So far, we have seen how to create or drop a database and how to list all the databases or schemas or tables. We discussed earlier that there is a base subdirectory inside the data directory of a PostgreSQL cluster that contains the databases and their objects. In this recipe, we are going to discuss some of the interesting details, such as the file system layout of a database and a table in PostgreSQL.
Getting ready
To identify a table or a database, we should have a running PostgreSQL cluster that we could connect using psql. Additionally, it requires access to the data directory on the database server (through the Postgres OS user) to walk through the locations and see the files in reality.
How to do it...
In the following steps, we will see how we could identify the directory specific to the database and how the table appears on the filesystem by locating it:
- We will create a database for test purposes:
$ psql -c "CREATE DATABASE testing"
CREATE DATABASE
- Get the oid value of the database from pg_database as seen in the following command:
$ psql -c "select oid, datname from pg_database"
oid | datname
-------+-----------
13878 | postgres
16384 | testing
1 | template1
13877 | template0
(4 rows)
- Locate the database directory using the oid value from the previous step:
$ ls -ld $PGDATA/base/16384
drwx------. 2 postgres postgres 8192 Sep 1 07:14 /var/lib/pgsql/13/data/base/16384
- Create a table in the newly created database:
$ psql -d testing -c "CREATE TABLE employee (id int)"
CREATE TABLE
- Get the oid value of the table created in the previous step from pg_class as seen in the following command:
$ psql -d testing -c "select oid, relname from pg_class where relname = 'employee'"
oid | relname
-------+----------
16385 | employee
(1 row)
- Get the location of the table on the file system using the pg_relation_filepath function:
$ psql -d testing -c "select pg_relation_filepath('employee')"
pg_relation_filepath
----------------------
base/16384/16385
(1 row)
How it works...
In order to understand the location of a database in the file system, we shall create a database as seen in Step 1. Now, we could use the catalog pg_database to get the oid of the database we created, as seen in Step 2.
As you can see in the log of Step 2, there is a unique identifier for each database. While there are three default databases that are automatically created, the fourth database we have created (testing) has got a unique oid (object identifier) as well. In the previous recipes, we discussed that the base directory contains all the databases of the cluster. So, a subdirectory with the same name as the oid of the database is created inside this base directory. This directory contains all the objects created inside the database.

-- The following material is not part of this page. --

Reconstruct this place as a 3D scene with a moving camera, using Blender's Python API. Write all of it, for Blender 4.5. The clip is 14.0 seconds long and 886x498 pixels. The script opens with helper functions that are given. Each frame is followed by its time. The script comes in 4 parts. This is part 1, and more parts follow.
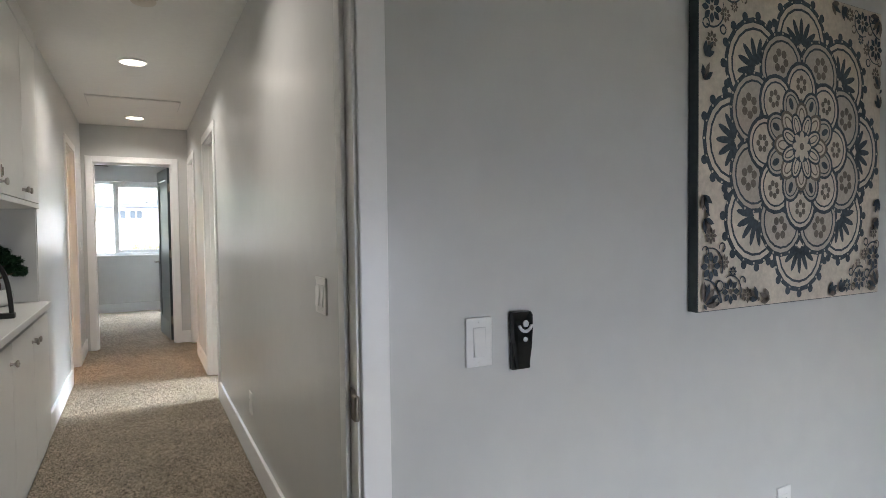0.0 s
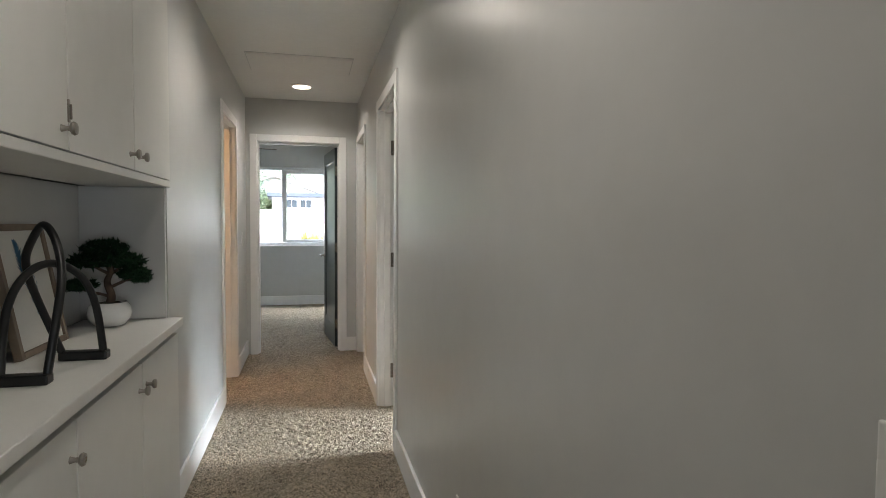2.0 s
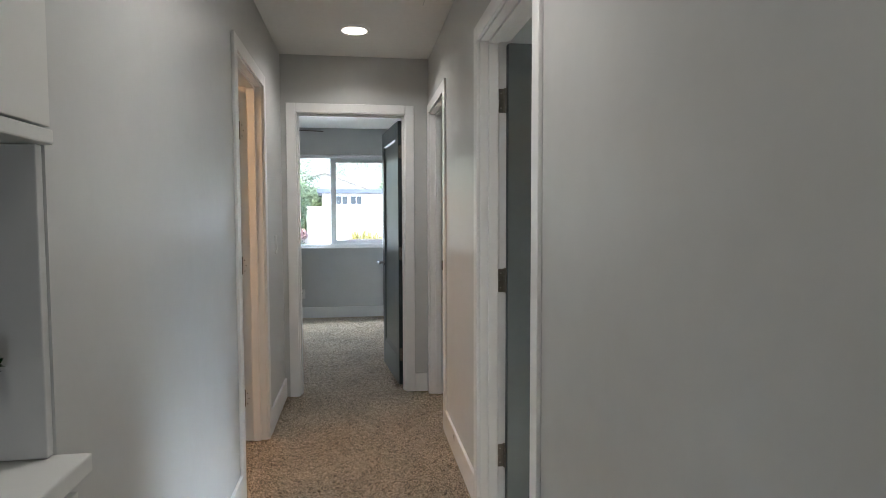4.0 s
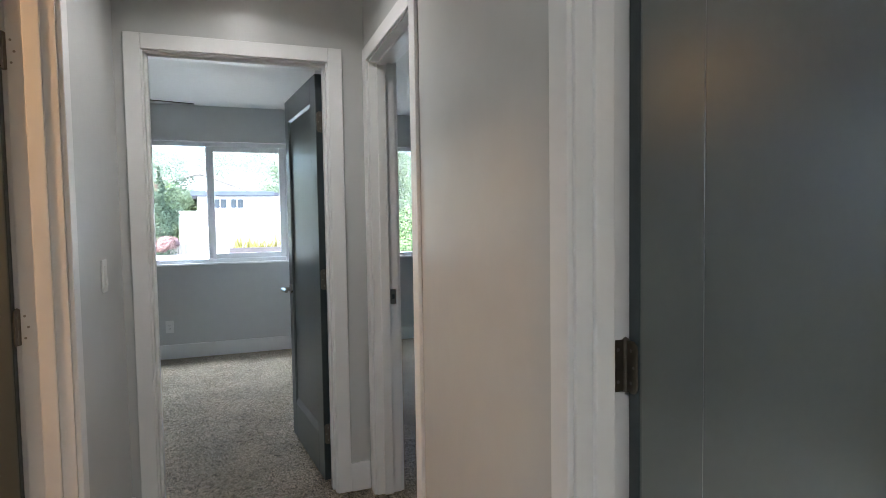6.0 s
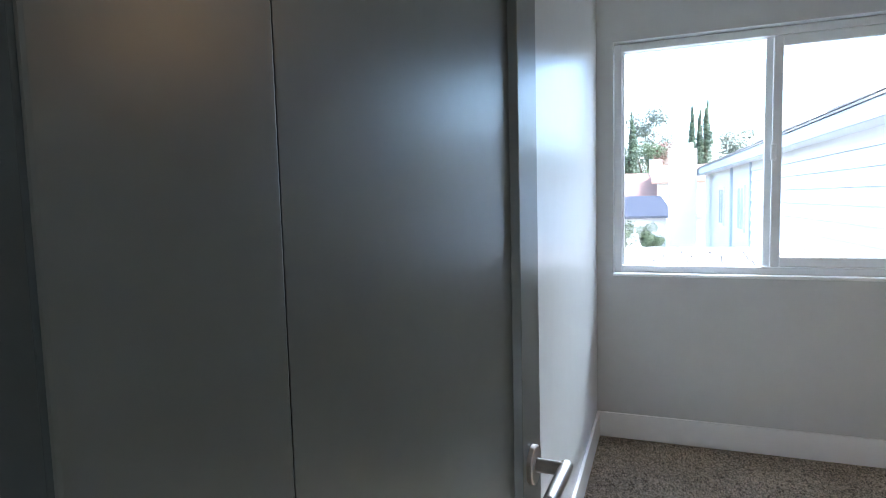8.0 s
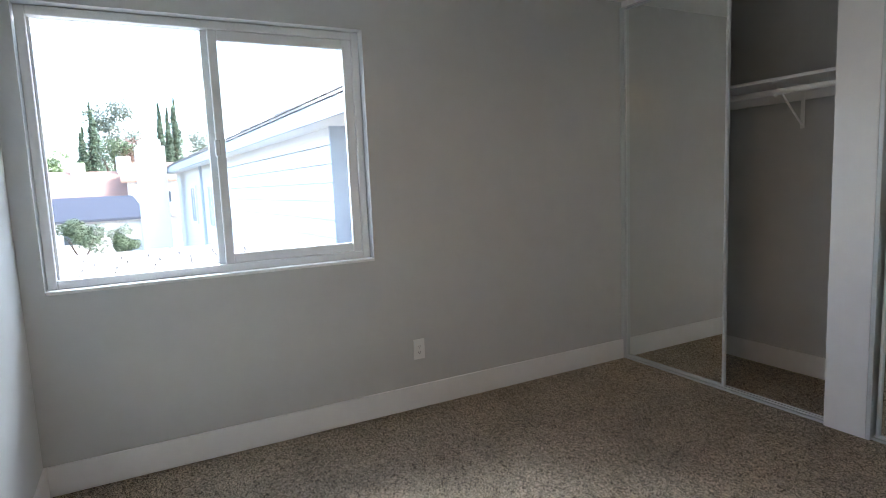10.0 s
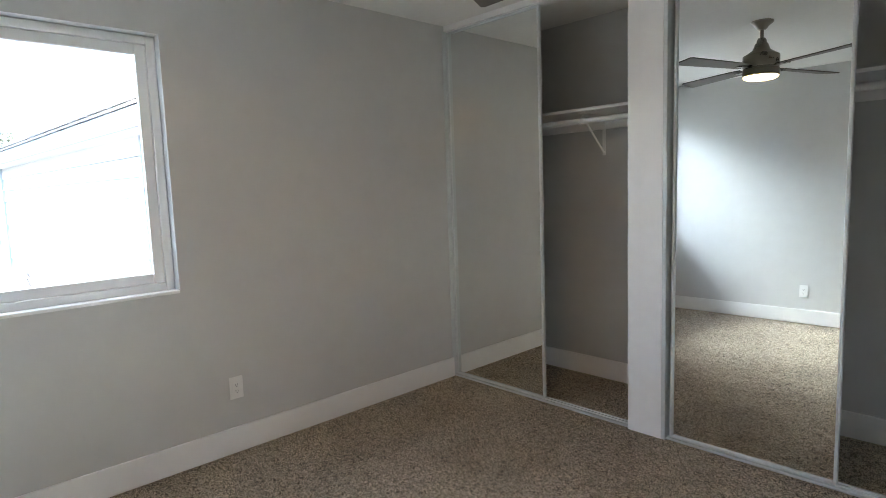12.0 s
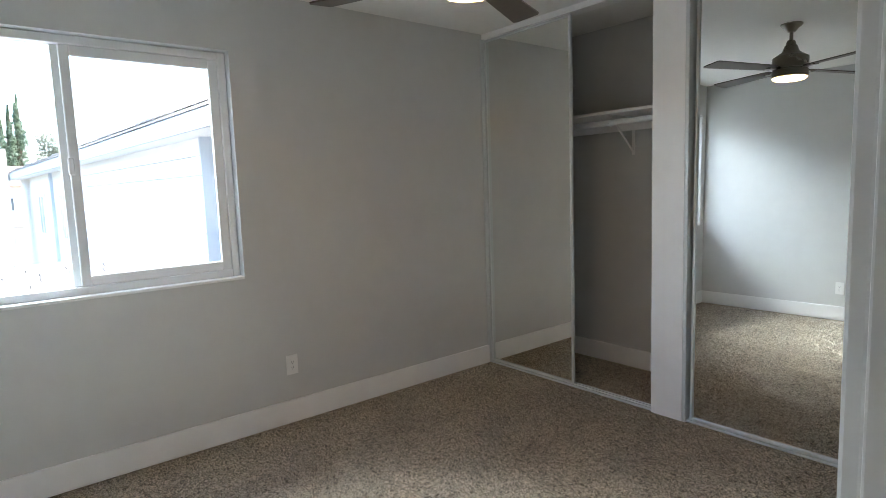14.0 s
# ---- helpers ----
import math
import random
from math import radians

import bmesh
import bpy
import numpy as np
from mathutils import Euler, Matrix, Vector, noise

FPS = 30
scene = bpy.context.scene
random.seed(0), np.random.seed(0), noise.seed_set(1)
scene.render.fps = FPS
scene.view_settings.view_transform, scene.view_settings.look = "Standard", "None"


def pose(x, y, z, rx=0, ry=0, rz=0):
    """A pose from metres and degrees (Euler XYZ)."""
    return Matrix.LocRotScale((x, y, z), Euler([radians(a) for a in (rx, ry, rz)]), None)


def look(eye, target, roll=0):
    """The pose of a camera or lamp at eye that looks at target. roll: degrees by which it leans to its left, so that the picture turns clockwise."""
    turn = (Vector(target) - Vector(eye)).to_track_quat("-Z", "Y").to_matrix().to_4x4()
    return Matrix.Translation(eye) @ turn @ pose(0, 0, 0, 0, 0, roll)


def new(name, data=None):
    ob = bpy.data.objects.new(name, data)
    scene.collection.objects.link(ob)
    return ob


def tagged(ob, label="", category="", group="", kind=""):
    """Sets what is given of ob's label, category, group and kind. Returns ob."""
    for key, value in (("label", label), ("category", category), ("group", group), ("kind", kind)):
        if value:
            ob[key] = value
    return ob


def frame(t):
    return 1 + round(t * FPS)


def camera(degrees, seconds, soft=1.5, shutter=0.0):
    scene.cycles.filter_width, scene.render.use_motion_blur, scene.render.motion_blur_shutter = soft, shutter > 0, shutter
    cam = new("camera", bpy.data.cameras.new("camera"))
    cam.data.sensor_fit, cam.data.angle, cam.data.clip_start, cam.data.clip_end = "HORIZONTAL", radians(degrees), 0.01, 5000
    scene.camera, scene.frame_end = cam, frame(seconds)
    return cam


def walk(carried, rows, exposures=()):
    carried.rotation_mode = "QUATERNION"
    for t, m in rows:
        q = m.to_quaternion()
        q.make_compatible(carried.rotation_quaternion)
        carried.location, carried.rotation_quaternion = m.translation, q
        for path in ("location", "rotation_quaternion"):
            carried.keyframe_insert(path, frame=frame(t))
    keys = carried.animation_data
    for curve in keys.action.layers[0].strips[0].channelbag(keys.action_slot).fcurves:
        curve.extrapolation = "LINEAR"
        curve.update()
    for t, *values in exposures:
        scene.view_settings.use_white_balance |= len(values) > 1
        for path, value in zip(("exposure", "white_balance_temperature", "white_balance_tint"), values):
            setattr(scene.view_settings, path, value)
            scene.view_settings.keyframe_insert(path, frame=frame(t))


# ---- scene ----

What this means is that when you create a database in PostgreSQL, a subdirectory with the same name as the oid of the newly created database is created inside the base directory, as seen in Step 3.
Now, let's understand the file system layout of a table. We can see that in action by creating an example table in the testing database as seen in Step 4.
In order to identify the file system layout of the table, there is a function called pg_relation_filepath(). This function can be used to know the location of the table and the file that corresponds to this table. But before using this function, let's see if there is a unique identifier for this table using pg_class as seen in Step 5.
So, from the log, we can see that 16385 is the oid of the employee table we have just created. Now, let's run the function to know where this was table created, as seen in Step 6.
As we can see in the log of Step 6, a file with the name 16385 (the same as the oid of the employee table) is created inside the 16384 directory. The directory 16384 corresponds to the oid of the database we created. So, this indicates that a table in PostgreSQL is created as a file inside the database directory inside the base directory. This base directory is, of course, one of the subdirectories of the data directory.